Here’s how to do it:
Combine name and brand, eg: Hayley at A Thousand Monkeys
Be a bit chummy: Your friends at A Thousand Monkeys
Add extra kudos: The Thousand Monkeys insight team
Explain what you’re sending along with the sender name: A Thousand Monkeys weekly digest
6. Know their crowd
Behavioural psychology offers some useful persuasive strategies for copywriters. One we think works neatly with personalisation is social proof.
Social proof is a psychological phenomenon where people assume the actions of others in an attempt to reflect correct behaviour for a given situation. (Wikipedia)
So, you’re not actually talking about them, you’re talking about their crowd. The people they value the opinion of. The people that face the same challenges as them. The people whose stories they want to hear.
Take this from the Monzo website:
Help us build the kind of bank you want to use
Download the Monzo app on iOS or Android and join the 4.41M people who've changed the way they bank.
For someone who is considering alternatives to highstreet banks, this has the potential to be very persuasive.

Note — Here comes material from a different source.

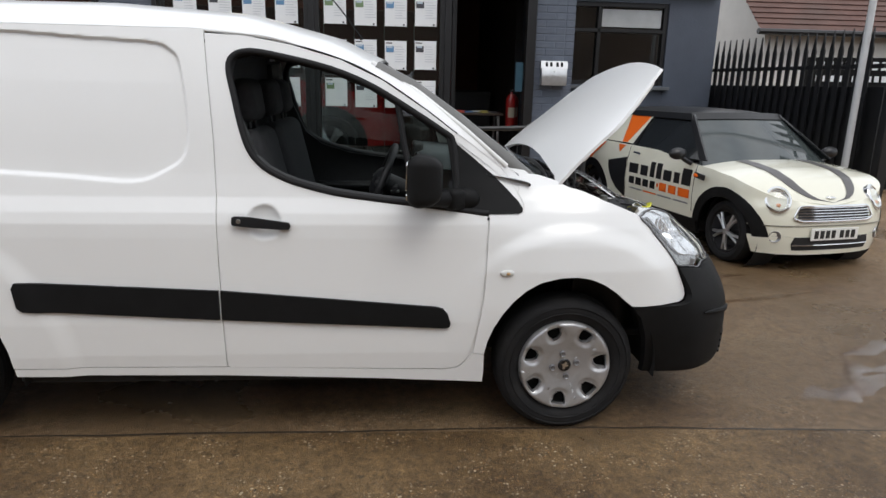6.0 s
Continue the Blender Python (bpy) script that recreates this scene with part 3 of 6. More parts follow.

When writing an email, you might use social proof in the subject line to grab attention. Here are some ideas of what they might look like:
Here’s why London’s best CEOs will be attending
98% of customers recommend us. Find out why.
Meet the keynote who once faced the same challenges as you
You could have all the data in the world but ultimately it comes down to being a good writer. By simply putting yourself in your reader’s shoes, you’ll be more empathetic and find it easier to relate to their challenges.
To optimise personalisation, you need a mix of insightful data and age-old copywriting techniques. But, even when you don’t have lots of data, you can make your writing feel personal with excellent copy.